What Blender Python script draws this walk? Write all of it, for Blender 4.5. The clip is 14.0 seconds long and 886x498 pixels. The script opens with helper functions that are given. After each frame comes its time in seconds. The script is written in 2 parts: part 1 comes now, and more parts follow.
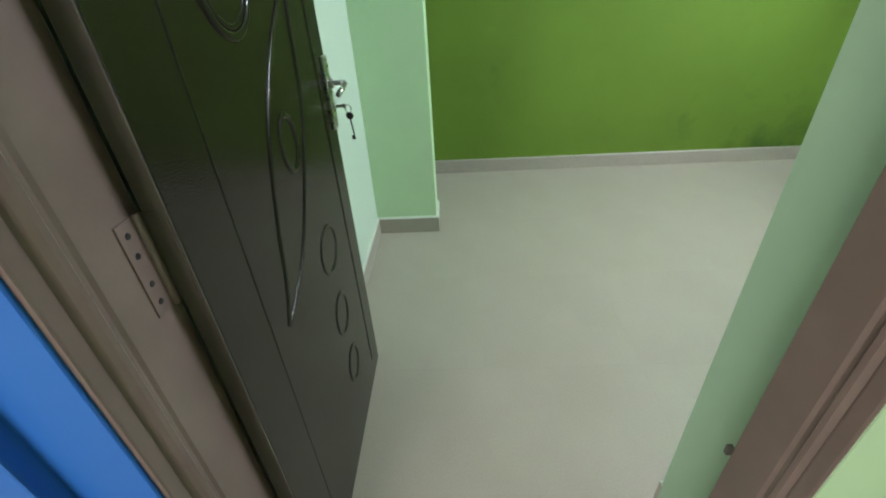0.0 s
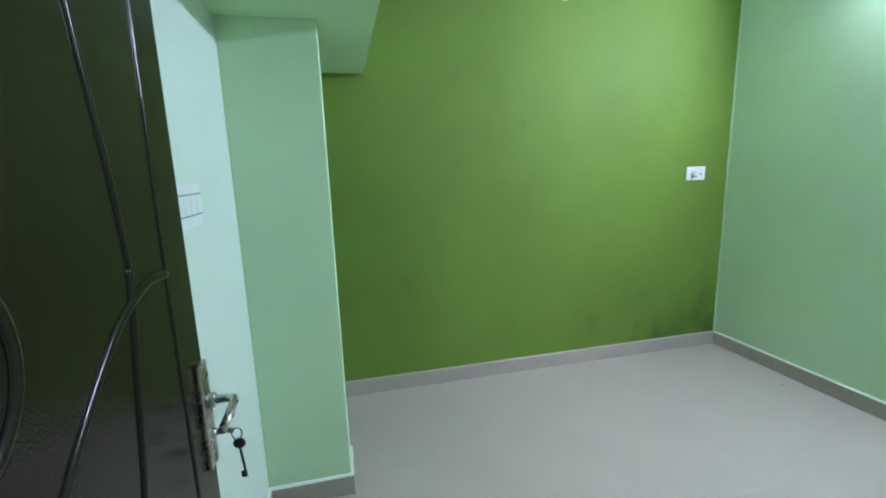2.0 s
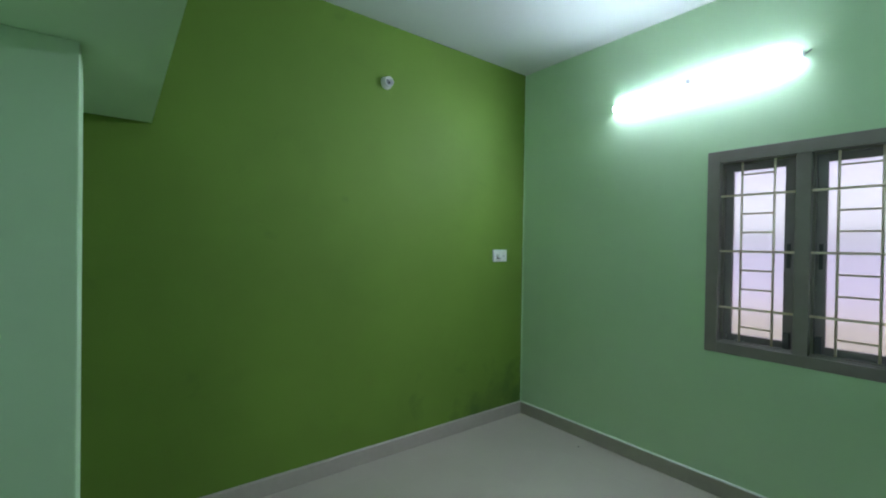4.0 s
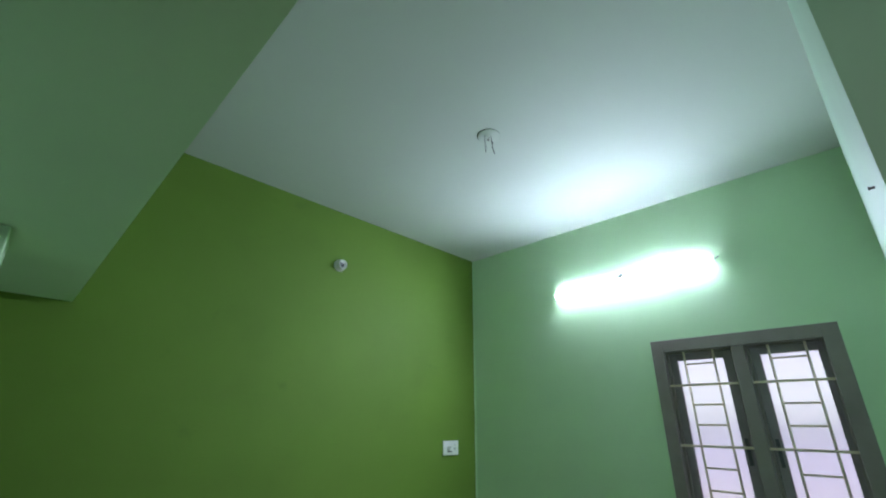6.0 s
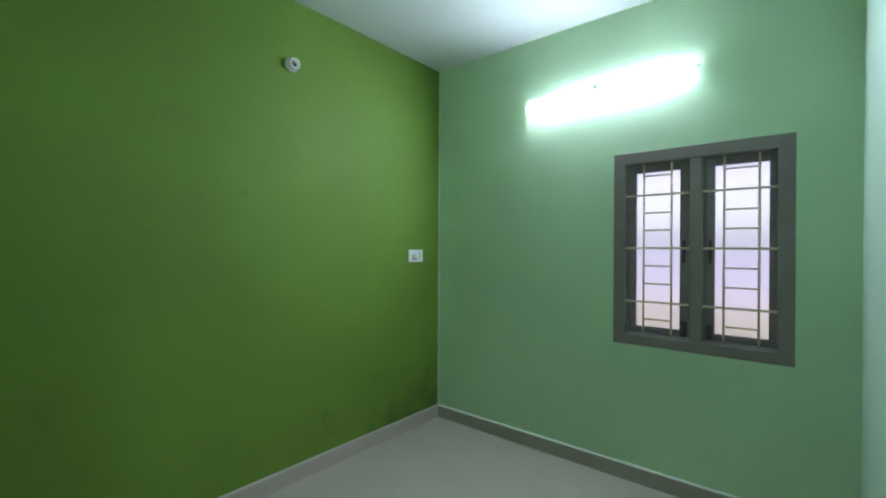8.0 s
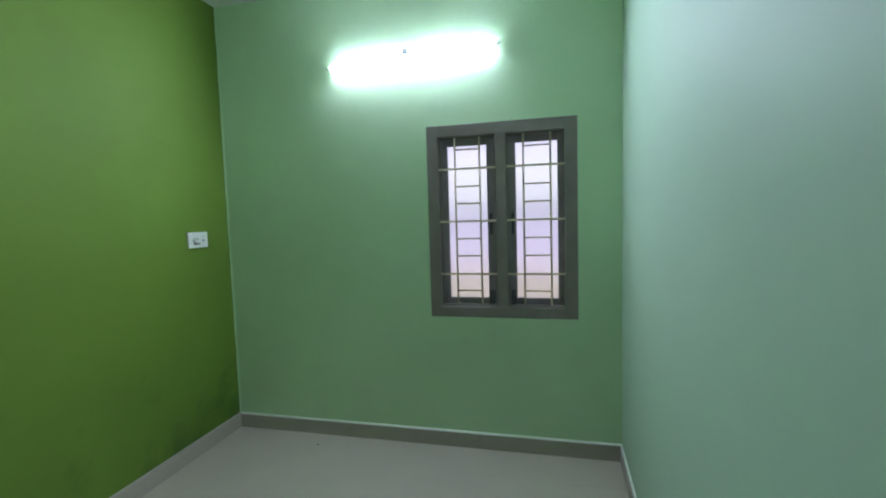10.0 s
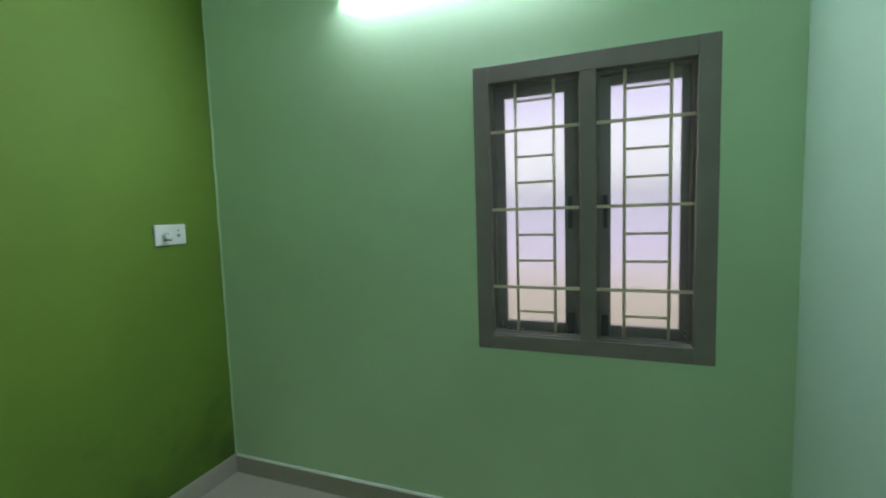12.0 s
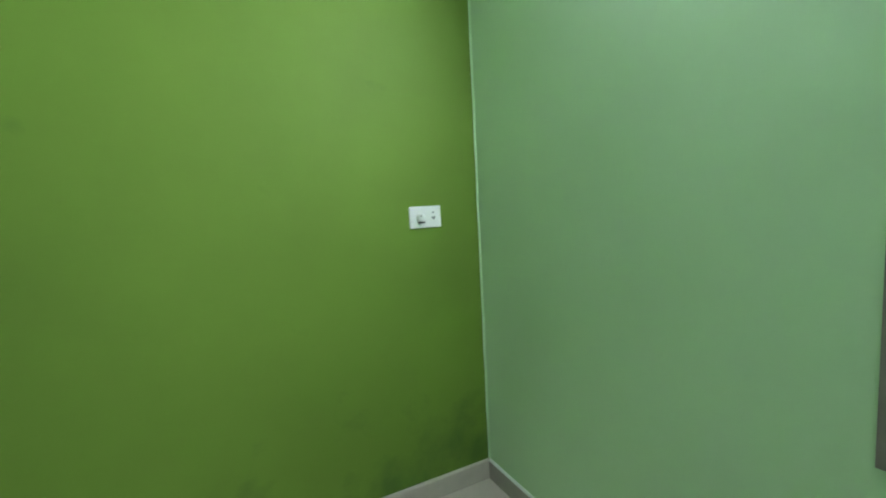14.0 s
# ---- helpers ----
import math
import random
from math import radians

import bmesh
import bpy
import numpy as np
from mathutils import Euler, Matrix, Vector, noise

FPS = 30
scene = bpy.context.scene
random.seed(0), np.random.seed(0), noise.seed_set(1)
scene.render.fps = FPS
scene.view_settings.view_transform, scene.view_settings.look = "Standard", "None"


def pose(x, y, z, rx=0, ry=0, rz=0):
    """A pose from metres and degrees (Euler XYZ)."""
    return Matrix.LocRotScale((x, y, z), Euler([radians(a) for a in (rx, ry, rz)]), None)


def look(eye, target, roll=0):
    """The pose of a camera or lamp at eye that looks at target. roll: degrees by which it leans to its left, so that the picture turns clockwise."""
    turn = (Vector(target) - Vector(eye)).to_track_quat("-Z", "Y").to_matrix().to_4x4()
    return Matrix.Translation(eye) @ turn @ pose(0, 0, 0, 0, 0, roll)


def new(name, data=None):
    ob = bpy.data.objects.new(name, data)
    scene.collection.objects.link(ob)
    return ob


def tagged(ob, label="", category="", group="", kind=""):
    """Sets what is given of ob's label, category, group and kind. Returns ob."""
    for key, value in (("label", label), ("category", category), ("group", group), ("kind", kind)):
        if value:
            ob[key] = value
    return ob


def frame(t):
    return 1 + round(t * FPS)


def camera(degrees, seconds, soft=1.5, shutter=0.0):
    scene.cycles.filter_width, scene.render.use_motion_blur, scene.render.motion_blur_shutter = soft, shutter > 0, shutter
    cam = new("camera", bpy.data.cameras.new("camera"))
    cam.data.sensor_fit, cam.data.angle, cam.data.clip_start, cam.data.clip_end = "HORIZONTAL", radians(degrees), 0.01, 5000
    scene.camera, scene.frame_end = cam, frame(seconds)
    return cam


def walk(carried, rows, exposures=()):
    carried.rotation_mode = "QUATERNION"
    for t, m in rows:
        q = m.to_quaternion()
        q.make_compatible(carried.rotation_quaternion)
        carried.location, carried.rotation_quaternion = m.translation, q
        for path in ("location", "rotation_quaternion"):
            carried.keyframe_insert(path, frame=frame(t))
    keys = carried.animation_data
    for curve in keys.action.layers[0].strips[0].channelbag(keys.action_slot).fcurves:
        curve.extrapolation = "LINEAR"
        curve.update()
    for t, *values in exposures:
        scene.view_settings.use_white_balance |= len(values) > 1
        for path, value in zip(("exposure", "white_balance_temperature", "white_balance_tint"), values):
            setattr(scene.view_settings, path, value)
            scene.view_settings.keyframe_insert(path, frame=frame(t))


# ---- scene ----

────────────────

EXERCISE INSTRUCTIONS:
Repeat the data exactly in full, omitting its pictures.

WRITTEN SOLUTION:
What Blender Python script draws this walk? Write all of it, for Blender 4.5. The clip is 14.0 seconds long and 886x498 pixels. The script opens with helper functions that are given. After each frame comes its time in seconds. The script is written in 2 parts: part 1 comes now, and more parts follow.
0.0 s
2.0 s
4.0 s
6.0 s
8.0 s
10.0 s
12.0 s
14.0 s
# ---- helpers ----
import math
import random
from math import radians

import bmesh
import bpy
import numpy as np
from mathutils import Euler, Matrix, Vector, noise

FPS = 30
scene = bpy.context.scene
random.seed(0), np.random.seed(0), noise.seed_set(1)
scene.render.fps = FPS
scene.view_settings.view_transform, scene.view_settings.look = "Standard", "None"


def pose(x, y, z, rx=0, ry=0, rz=0):
    """A pose from metres and degrees (Euler XYZ)."""
    return Matrix.LocRotScale((x, y, z), Euler([radians(a) for a in (rx, ry, rz)]), None)


def look(eye, target, roll=0):
    """The pose of a camera or lamp at eye that looks at target. roll: degrees by which it leans to its left, so that the picture turns clockwise."""
    turn = (Vector(target) - Vector(eye)).to_track_quat("-Z", "Y").to_matrix().to_4x4()
    return Matrix.Translation(eye) @ turn @ pose(0, 0, 0, 0, 0, roll)


def new(name, data=None):
    ob = bpy.data.objects.new(name, data)
    scene.collection.objects.link(ob)
    return ob


def tagged(ob, label="", category="", group="", kind=""):
    """Sets what is given of ob's label, category, group and kind. Returns ob."""
    for key, value in (("label", label), ("category", category), ("group", group), ("kind", kind)):
        if value:
            ob[key] = value
    return ob


def frame(t):
    return 1 + round(t * FPS)


def camera(degrees, seconds, soft=1.5, shutter=0.0):
    scene.cycles.filter_width, scene.render.use_motion_blur, scene.render.motion_blur_shutter = soft, shutter > 0, shutter
    cam = new("camera", bpy.data.cameras.new("camera"))
    cam.data.sensor_fit, cam.data.angle, cam.data.clip_start, cam.data.clip_end = "HORIZONTAL", radians(degrees), 0.01, 5000
    scene.camera, scene.frame_end = cam, frame(seconds)
    return cam


def walk(carried, rows, exposures=()):
    carried.rotation_mode = "QUATERNION"
    for t, m in rows:
        q = m.to_quaternion()
        q.make_compatible(carried.rotation_quaternion)
        carried.location, carried.rotation_quaternion = m.translation, q
        for path in ("location", "rotation_quaternion"):
            carried.keyframe_insert(path, frame=frame(t))
    keys = carried.animation_data
    for curve in keys.action.layers[0].strips[0].channelbag(keys.action_slot).fcurves:
        curve.extrapolation = "LINEAR"
        curve.update()
    for t, *values in exposures:
        scene.view_settings.use_white_balance |= len(values) > 1
        for path, value in zip(("exposure", "white_balance_temperature", "white_balance_tint"), values):
            setattr(scene.view_settings, path, value)
            scene.view_settings.keyframe_insert(path, frame=frame(t))


# ---- scene ----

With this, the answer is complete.